I’ve been meaning for about a week to write about my friend Ben Yagoda’s Slate article in which he bids farewell to a freelance career.
I see a few bloggers couldn’t resist taking a dig at him for having another job as an academic. Reading comprehension, folks: it’s not like he sounds like Barbara Ehrenreich in the essay, whining about the cruelty of America or the direness of his circumstances. Snarking about the mere fact that somebody is an academic seems a favorite blood sport these days.

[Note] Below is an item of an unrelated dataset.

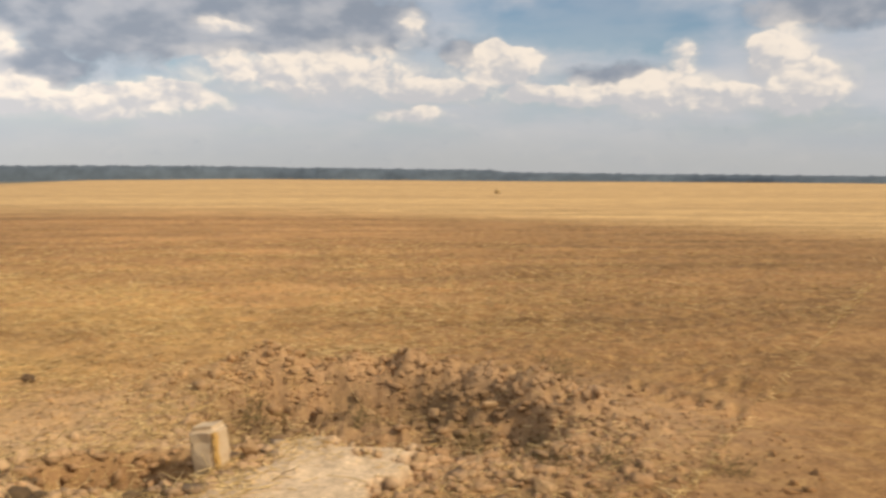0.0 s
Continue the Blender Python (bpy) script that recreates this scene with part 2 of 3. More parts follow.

The essay does observe a couple of things that I thought were significant. One is that making a living off of freelance writing or even getting a regular dose of ego-gratification from it was once difficult, and now close to impossible. I remember in college having a copy of the Writer’s Market and leafing through it for all those little magazines and thinking about writing query letters. Even then, it was pretty clear that it would take a big dose of serendipidity, some networking and a lot of work quite aside from actually researching and writing articles in order to get published, let alone make any money at all from it. It’s pretty interesting that in between the beginning of his career as a freelancer and now, the payment for equivalent articles he’s written was the same: $500.00.
I do think weblogging has something to do with recent changes in the economics of writing. A lot of bloggers are giving away for free what might at an earlier time been done for money. Fewer would have been able to publish then what they write now. Some bloggers are hoping to break into the bigger time, with their blogs as loss-leaders, but most aren’t. That’s a challenge for freelancers, but also for the magazines that employ them. Getting people to buy a magazine (or even a book) means providing value that is distinctive and unavailable from free sources.
There are clearly “serious nonfiction” writers who publish in both magazines and who write books who are making a good living doing it, but I think at least some of them have other revenue streams, either from speaking engagements or being on the payroll of major publications. But were I a publisher, I’d worry a little about the atrophying of the rungs on the ladder just below that, and wonder if there wasn’t something that could be done to encourage freelancers and non-fiction writers who didn’t have huge contracts or steady gigs to stay in the game.